2. J.S. Bach, Violin Concerto in A Minor, third movement

This turns out to be the Andrew Manze recording, which I adore. His use of ornamentation is elegant and smooth.

3. Haydn, Symphony 44, first movement

I don’t honestly remember why Haydn’s 44th is on my computer, but now I’m really glad to have it. Deleting music from my computer is avoided at all costs, as I come back to it again and rediscover an affection for it, even if I don’t know why.

4. Britten, War Requiem, “In Paradisium”

Many years ago, the San Francisco Symphony performed the massive Britten War Requiem, and it was one of the truly great artistic experiences of my life. I immediately put the recording into my computer.

5. Dusan Bogdanovic, Book of Unknown Standards

Bogdanovic is one of the world’s most underrated composers, and also a great performer and improviser. A guitarist who taught for a long while at the San Francisco Conservatory of Music, he famously mixes complicated meters in a way that makes them elegant and pleasing to listen to.

6. Astor Piazzolla, La Camorra III

The master of the tango, Piazzolla just got better throughout his life. My favorite albums are his final three: The Rough Dancer on the Cyclical Night, La Camorra, and Tango: Zero Hour. My cut is from La Camorra, since it embodies passion.

7. Planet Smashers, “No Matter What You Say” (from Life of the Party, 1999)

I put this one on my computer when I was contemplating joining a ska band in high school. The Planet Smashers still hold some retro charm for me. This is music for a (slightly) younger me.

8. Bach, Sonata in G Minor, “Siciliana”

It seems I have no fewer than seven recordings of Bach’s G-Minor Sonata. The one that came up was by Max Zuckerman.

9. Juan Martin, Cantiñas Luz y Sombra

A flamenco-method book that my father purchased came with a CD that included this piece. I don’t think I’d ever listened to it before this shuffle. It’s a fun piece that makes me want to go find that book and see what I can learn from it.

10. Toru Takemitsu, Rain Coming

I’m honestly shocked that so little “modern classical music” ended up on this playlist, as it’s what I listen to more than anything else. Takemitsu is one of the greats, and I’m particularly a fan of his, because his music rarely (if ever) sounds Eurocentric, though it still recognizes what’s going on in Europe. I worry that composers frequently are either too inspired by that continent’s culture, or too awed to avoid it. Takemitsu walks that middle ground nicely.
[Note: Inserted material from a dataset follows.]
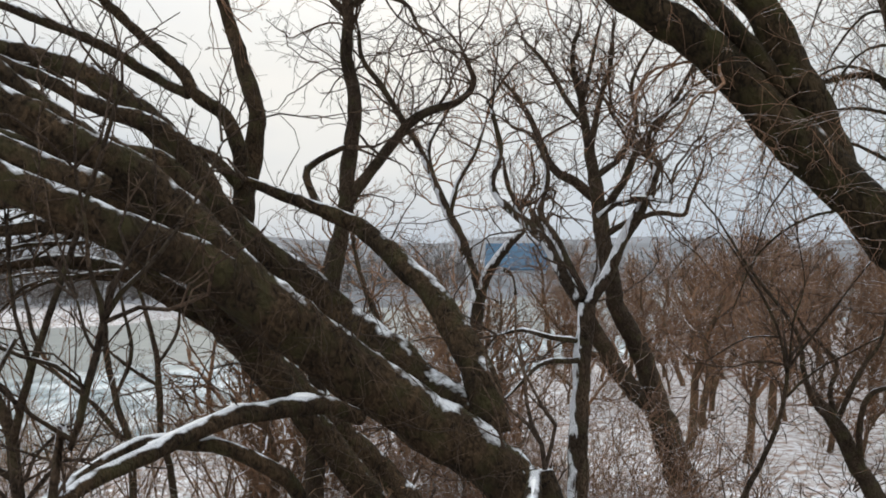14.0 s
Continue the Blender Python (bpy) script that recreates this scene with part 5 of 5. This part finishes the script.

11. François Couperin, L’Apotheose de Lully, one of the later movements

I teach a music history course at a local high school. My students never leave the course without having listened to some of this masterpiece. It’s an underrepresented classic.

12. “Bright Eyes,” The Big Picture

I have no idea why “Bright Eyes” is on my computer, or why I put it there. I don’t even know that much about the music, but I do like the several albums of Big Picture I have there. This work comes from the album Lifted, or The Story Is in the Soil, Keep Your Ear to the Ground (2002).

13. Perotin, Beata Viscera

Perotin is a composer of the medieval period whose music shows up from time to time. He was writing circa C.E. 1200 and I first became interested in him because of Steve Reich (who cites Perotin as one of his major influences) and the Kronos Quartet (which released a CD called Early Music pairing Perotin and others like him with modern composers like Alfred Schnittke and Arvo Pärt).

14. Berg, Wozzeck, Act 2, scene 3

Considered by a former teacher of mine to be the greatest work of all time, Wozzeck is an opera that shows the horrors of a life falling into despair and depression. Rarely does music get inside the head of an operatic character as effectively as it has done here.

15. “O’Carolan,” Sean Jones

A traditional Irish folk song, this is an arrangement for solo guitar written for students. I use it primarily for educational purposes, yet it’s a gorgeous piece.

I was going to stop at 15 cuts, but 16 came on, and it seemed like a good ending:

16. The Star Spangled Banner (arr. Stravinsky)

Certainly among the top two arrangements of The Star Spangled Banner of all time (the other being, of course, by Jimi Hendrix), this recording is from the London Symphony Orchestra and Michael Tilson Thomas’ Stravinsky in America CD, which is wonderful.